- [Collected data]
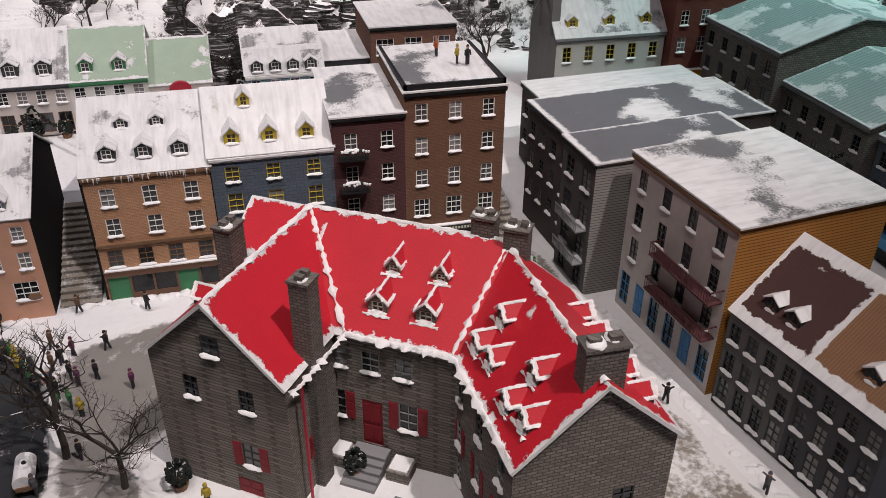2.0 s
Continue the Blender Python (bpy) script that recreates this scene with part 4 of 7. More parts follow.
for fl, z in enumerate((0.0202, 0.0622, 0.1022)):
    for i in range(4):
        t = thing("little_table", pose(-1.028 + 0.018 * (i % 2) + r.uniform(-0.002, 0.002), 0.745 + 0.02 * i + r.uniform(-0.002, 0.002), z), "tiny laid table on a lit floor", "table", "tables in the open house")
        bm = bmesh.new()
        lathe(bm, [(0.0055, 0.0078), (0.0058, 0.0082), (0.0055, 0.0088)], 10)
        part("tabletop", bm, M_SET[(i + fl) % 4], t)
        bm = bmesh.new()
        tube(bm, (0, 0, 0), (0, 0, 0.0078), 0.0009, 0.0007, 6)
        part("pedestal", bm, M_TIMBER, t)

# ---- second row behind ----
g0 = 0.052
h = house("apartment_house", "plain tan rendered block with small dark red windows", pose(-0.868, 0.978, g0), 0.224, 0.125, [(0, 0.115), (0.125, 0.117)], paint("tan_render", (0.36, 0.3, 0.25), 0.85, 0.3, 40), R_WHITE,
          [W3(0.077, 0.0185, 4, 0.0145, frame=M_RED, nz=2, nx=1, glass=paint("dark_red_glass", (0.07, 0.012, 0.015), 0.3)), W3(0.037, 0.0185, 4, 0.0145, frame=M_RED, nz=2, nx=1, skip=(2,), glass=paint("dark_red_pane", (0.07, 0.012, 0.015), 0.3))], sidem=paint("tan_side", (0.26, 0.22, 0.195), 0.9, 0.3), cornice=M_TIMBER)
bm = bmesh.new()
box(bm, 0.115, 0.138, 0.06, 0.078, 0.117, 0.124)
part("skylight", bm, paint("turquoise_box", (0.2, 0.5, 0.58), 0.5), h)
for x, y, w, d in ((0.04, 0.04, 0.03, 0.002), (0.04, 0.08, 0.03, 0.002), (0.17, 0.05, 0.03, 0.002), (0.08, 0.06, 0.002, 0.03), (0.16, 0.06, 0.002, 0.04)):
    bm = bmesh.new()
    box(bm, x, x + w, y, y + d, 0.117, 0.1205)
    part("roof_ridge", bm, M_CAP, h)
h = house("annex", "small brown annex with seamed snowy lean-to roof", pose(-0.643, 0.985, g0), 0.055, 0.10, [(0, 0.075), (0.06, 0.108), (0.10, 0.09)], B("annex_brick", (0.25, 0.15, 0.09)), R_WHITE, [W3(0.045, 0.016, 2, 0.011), W3(0.012, 0.018, 2, 0.011)])
h = house("balcony_house", "pale clapboard house with three balconies and flat snowy roof", pose(-1.054, 0.968, g0), 0.114, 0.125, [(0, 0.138), (0.125, 0.139)], C("cream_clapboard", (0.5, 0.47, 0.42)), R_WHITE,
          [W3(0.112, 0.016, 5, 0.010, margin=0.010, skip=(2, 3, 4)), W3(0.074, 0.016, 5, 0.010, margin=0.010, skip=(2, 3, 4)), W3(0.036, 0.016, 5, 0.010, margin=0.010, skip=(2, 3, 4)),
           W3(0.112, 0.017, 1, 0.038, margin=0.066, nx=5), W3(0.068, 0.02, 1, 0.038, margin=0.066, nx=4), W3(0.028, 0.022, 1, 0.038, margin=0.066, nx=4), W3(0.002, 0.02, 1, 0.05, margin=0.058, nx=5, frame=M_RED, sill=False)], sidem=paint("grey_brown_side", (0.17, 0.15, 0.14), 0.9, 0.3), cornice=M_RED, frame=M_DKGREY)
bm = bmesh.new()
box(bm, 0.012, 0.030, 0.085, 0.105, 0.139, 0.151)
part("roof_hatch", bm, M_CREAM, h)
bm = bmesh.new()
box(bm, 0.010, 0.032, 0.083, 0.107, 0.151, 0.154)
part("snow_cap", bm, M_CAP, h)
bm = bmesh.new()
lathe(bm, [(0.019, -0.0012), (0.019, 0.0012)], 24)
pd = part("pediment", bm, M_RED, h)
pd.matrix_basis = pose(0.088, -0.0016, 0.1365, 90, 0, 0) @ Matrix.Diagonal((1, 0.36, 1, 1))
for k in range(3):
    bm = bmesh.new()
    z = 0.022 + k * 0.04
    box(bm, 0.062, 0.112, -0.012, 0, z, z + 0.002)
    box(bm, 0.062, 0.112, -0.0123, -0.0113, z + 0.0105, z + 0.0118)
    for i in range(16):
        box(bm, 0.0625 + i * 0.0032, 0.0635 + i * 0.0032, -0.0121, -0.0115, z + 0.002, z + 0.0105)
    part("balcony", bm, M_GREY, h)
    bm = bmesh.new()
    box(bm, 0.064, 0.110, -0.0008, -0.0002, z + 0.002, z + 0.026)
    part("glazed_bay", bm, M_GLASS, h)
    bm = bmesh.new()
    box(bm, 0.062, 0.112, -0.0126, -0.0108, z + 0.0118, z + 0.0128)
    part("snow_ledge", bm, M_CAP, h)
bm = bmesh.new()
box(bm, 0.085, 0.11, -0.0135, -0.0128, 0.063, 0.0725)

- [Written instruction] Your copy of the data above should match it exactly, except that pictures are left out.

- [Task response]
2.0 s
Continue the Blender Python (bpy) script that recreates this scene with part 4 of 7. More parts follow.
for fl, z in enumerate((0.0202, 0.0622, 0.1022)):
    for i in range(4):
        t = thing("little_table", pose(-1.028 + 0.018 * (i % 2) + r.uniform(-0.002, 0.002), 0.745 + 0.02 * i + r.uniform(-0.002, 0.002), z), "tiny laid table on a lit floor", "table", "tables in the open house")
        bm = bmesh.new()
        lathe(bm, [(0.0055, 0.0078), (0.0058, 0.0082), (0.0055, 0.0088)], 10)
        part("tabletop", bm, M_SET[(i + fl) % 4], t)
        bm = bmesh.new()
        tube(bm, (0, 0, 0), (0, 0, 0.0078), 0.0009, 0.0007, 6)
        part("pedestal", bm, M_TIMBER, t)

# ---- second row behind ----
g0 = 0.052
h = house("apartment_house", "plain tan rendered block with small dark red windows", pose(-0.868, 0.978, g0), 0.224, 0.125, [(0, 0.115), (0.125, 0.117)], paint("tan_render", (0.36, 0.3, 0.25), 0.85, 0.3, 40), R_WHITE,
          [W3(0.077, 0.0185, 4, 0.0145, frame=M_RED, nz=2, nx=1, glass=paint("dark_red_glass", (0.07, 0.012, 0.015), 0.3)), W3(0.037, 0.0185, 4, 0.0145, frame=M_RED, nz=2, nx=1, skip=(2,), glass=paint("dark_red_pane", (0.07, 0.012, 0.015), 0.3))], sidem=paint("tan_side", (0.26, 0.22, 0.195), 0.9, 0.3), cornice=M_TIMBER)
bm = bmesh.new()
box(bm, 0.115, 0.138, 0.06, 0.078, 0.117, 0.124)
part("skylight", bm, paint("turquoise_box", (0.2, 0.5, 0.58), 0.5), h)
for x, y, w, d in ((0.04, 0.04, 0.03, 0.002), (0.04, 0.08, 0.03, 0.002), (0.17, 0.05, 0.03, 0.002), (0.08, 0.06, 0.002, 0.03), (0.16, 0.06, 0.002, 0.04)):
    bm = bmesh.new()
    box(bm, x, x + w, y, y + d, 0.117, 0.1205)
    part("roof_ridge", bm, M_CAP, h)
h = house("annex", "small brown annex with seamed snowy lean-to roof", pose(-0.643, 0.985, g0), 0.055, 0.10, [(0, 0.075), (0.06, 0.108), (0.10, 0.09)], B("annex_brick", (0.25, 0.15, 0.09)), R_WHITE, [W3(0.045, 0.016, 2, 0.011), W3(0.012, 0.018, 2, 0.011)])
h = house("balcony_house", "pale clapboard house with three balconies and flat snowy roof", pose(-1.054, 0.968, g0), 0.114, 0.125, [(0, 0.138), (0.125, 0.139)], C("cream_clapboard", (0.5, 0.47, 0.42)), R_WHITE,
          [W3(0.112, 0.016, 5, 0.010, margin=0.010, skip=(2, 3, 4)), W3(0.074, 0.016, 5, 0.010, margin=0.010, skip=(2, 3, 4)), W3(0.036, 0.016, 5, 0.010, margin=0.010, skip=(2, 3, 4)),
           W3(0.112, 0.017, 1, 0.038, margin=0.066, nx=5), W3(0.068, 0.02, 1, 0.038, margin=0.066, nx=4), W3(0.028, 0.022, 1, 0.038, margin=0.066, nx=4), W3(0.002, 0.02, 1, 0.05, margin=0.058, nx=5, frame=M_RED, sill=False)], sidem=paint("grey_brown_side", (0.17, 0.15, 0.14), 0.9, 0.3), cornice=M_RED, frame=M_DKGREY)
bm = bmesh.new()
box(bm, 0.012, 0.030, 0.085, 0.105, 0.139, 0.151)
part("roof_hatch", bm, M_CREAM, h)
bm = bmesh.new()
box(bm, 0.010, 0.032, 0.083, 0.107, 0.151, 0.154)
part("snow_cap", bm, M_CAP, h)
bm = bmesh.new()
lathe(bm, [(0.019, -0.0012), (0.019, 0.0012)], 24)
pd = part("pediment", bm, M_RED, h)
pd.matrix_basis = pose(0.088, -0.0016, 0.1365, 90, 0, 0) @ Matrix.Diagonal((1, 0.36, 1, 1))
for k in range(3):
    bm = bmesh.new()
    z = 0.022 + k * 0.04
    box(bm, 0.062, 0.112, -0.012, 0, z, z + 0.002)
    box(bm, 0.062, 0.112, -0.0123, -0.0113, z + 0.0105, z + 0.0118)
    for i in range(16):
        box(bm, 0.0625 + i * 0.0032, 0.0635 + i * 0.0032, -0.0121, -0.0115, z + 0.002, z + 0.0105)
    part("balcony", bm, M_GREY, h)
    bm = bmesh.new()
    box(bm, 0.064, 0.110, -0.0008, -0.0002, z + 0.002, z + 0.026)
    part("glazed_bay", bm, M_GLASS, h)
    bm = bmesh.new()
    box(bm, 0.062, 0.112, -0.0126, -0.0108, z + 0.0118, z + 0.0128)
    part("snow_ledge", bm, M_CAP, h)
bm = bmesh.new()
box(bm, 0.085, 0.11, -0.0135, -0.0128, 0.063, 0.0725)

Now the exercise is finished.